L’incontro con Samuel Gridley Howe
Una visita molto speciale, nel 1837, ha però l’effetto di cambiare per sempre la vita delle persone sordocieche che verranno dopo Julia. Infatti, quando Samuel Gridley Howe (educatore della scuola per ciechi Perkins Institute del Massachusetts) incontra Julia, ne rimane talmente colpito da tornare nel 1841 insieme alla sua migliore allieva sordocieca, ovvero Laura Bridgman.
Su richiesta della signora Sigourney, nel 1842 Julia si trasferisce alla Perkins, dove si spera possa fare progressi nella lettura e nella scrittura, incoraggiata dall’esempio di Laura Bridgman. Tuttavia, la ragazza ha ormai 35 anni e una vita passata a comunicare con il linguaggio dei segni le impedisce di abbandonare quella forma di comunicazione per adottarne una differente.
Si realizzano così i timori espressi da Howe all’arrivo di Julia: «può darsi che sia troppo vecchia, che il cervello abbia perso, a causa della lunga inattività, la sua flessibilità e persino la suscettibilità…».
Gli ultimi anni
L’anno seguente, Julia torna ad Hartford, dove vive come pensionante fino al 1860, quando raggiunge una sorella a Bloomfield, nel Connecticut.
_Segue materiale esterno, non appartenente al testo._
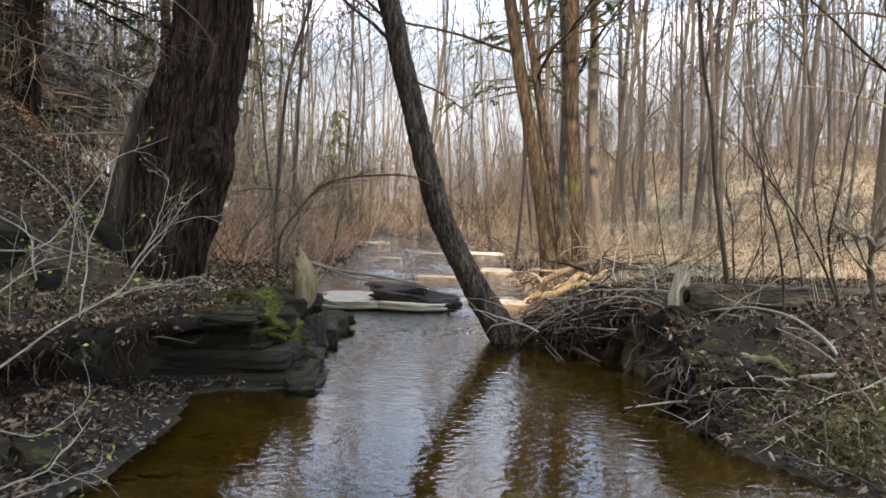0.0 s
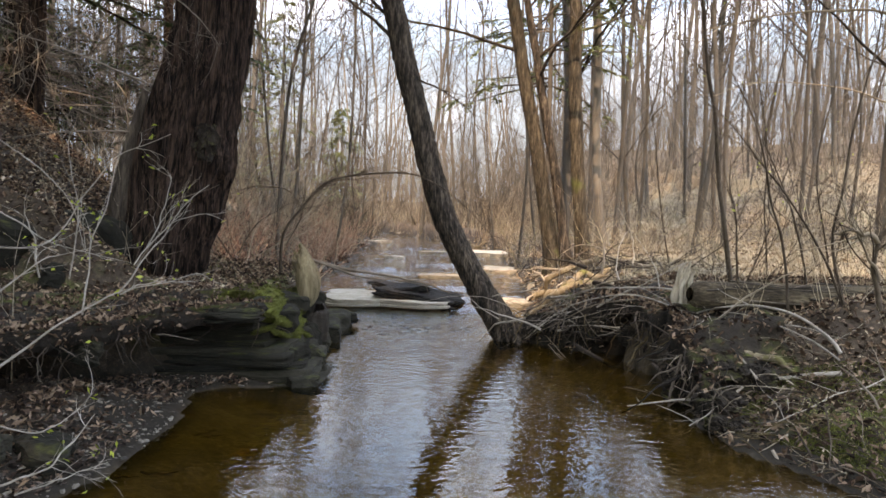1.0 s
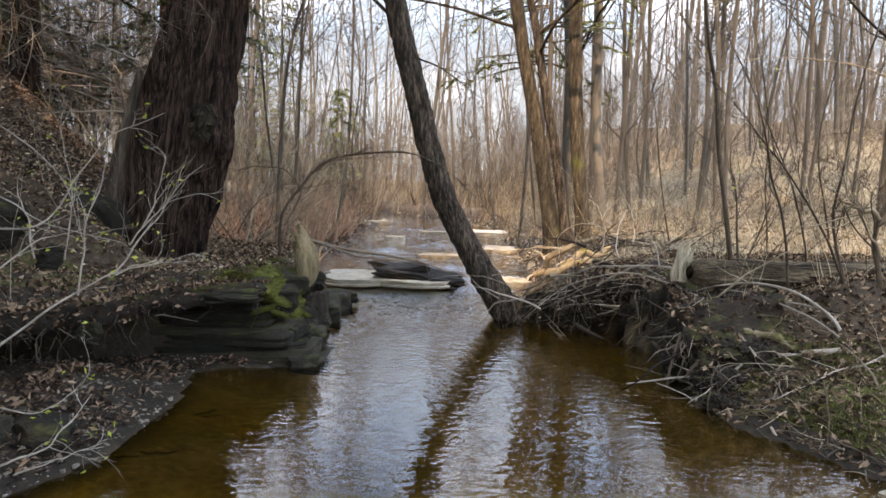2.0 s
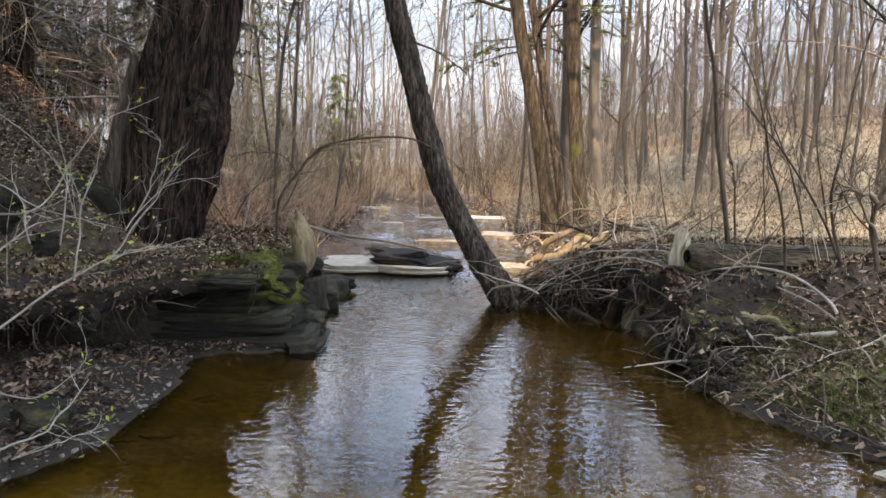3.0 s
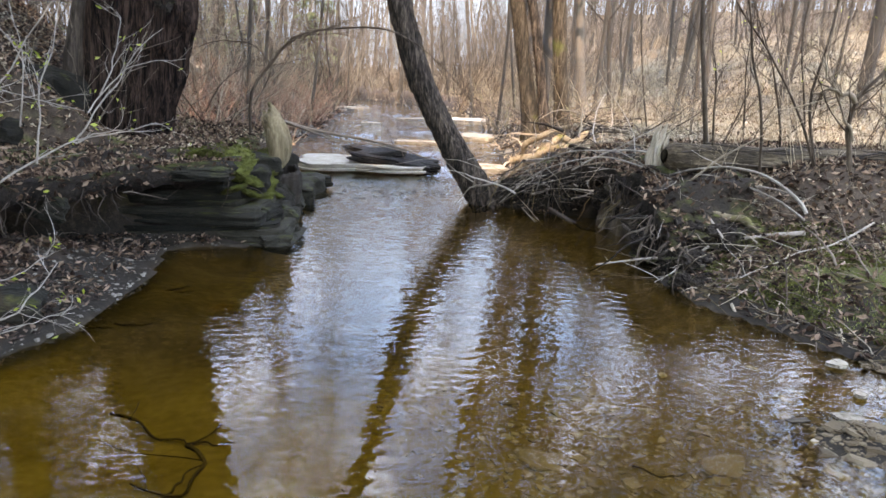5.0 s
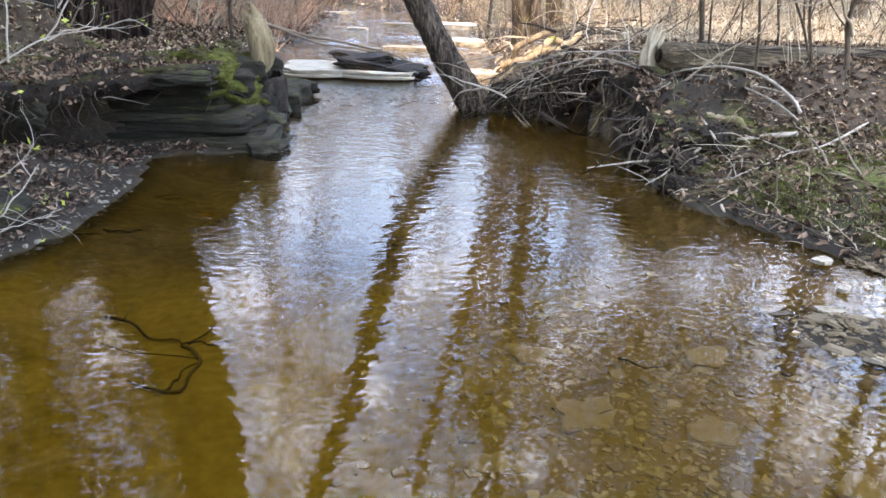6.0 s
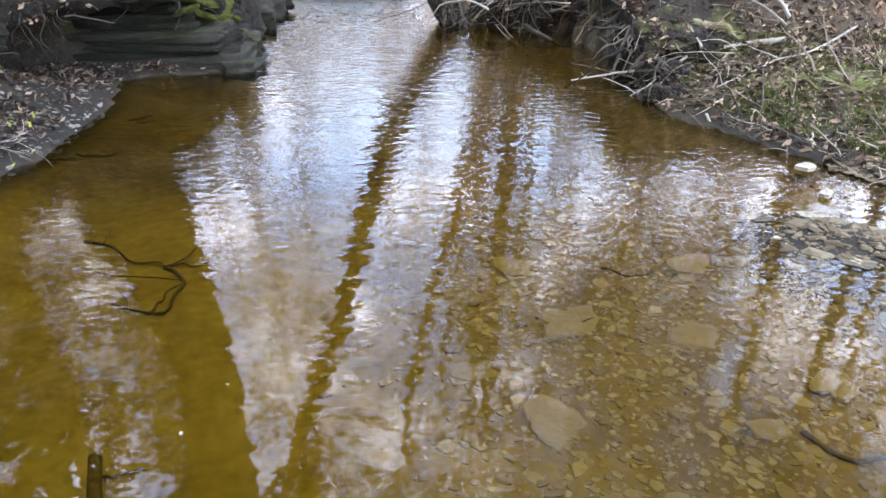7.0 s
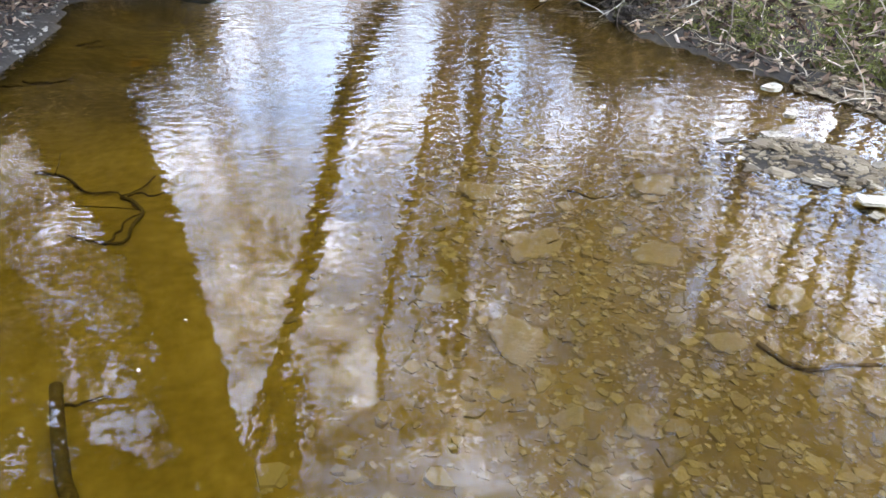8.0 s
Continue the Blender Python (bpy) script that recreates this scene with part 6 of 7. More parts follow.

Qui trascorre i suoi ultimi anni, l’ultimo dei quali paralizzata a letto.
L’importanza di Julia nell’istruzione delle donne sordocieche viene spesso trascurata, non avendo raggiunto gli stessi successi di Laura Bridgman, Anne Sullivan o Helen Keller.
Tuttavia, è doveroso ricordare come Howe prese ispirazione per cominciare a istruire la Bridgman proprio dall’incontro con Julia. La Bridgman a sua volta insegnò ad Anne Sullivan, la quale fu poi insegnante di Helen Keller. Si può quindi dire che tutto ebbe inizio con Julia Brace e con quel fatidico incontro tra la donna e Howe. Da allora, ha avuto inizio la vera emancipazione delle persone con sordocecità.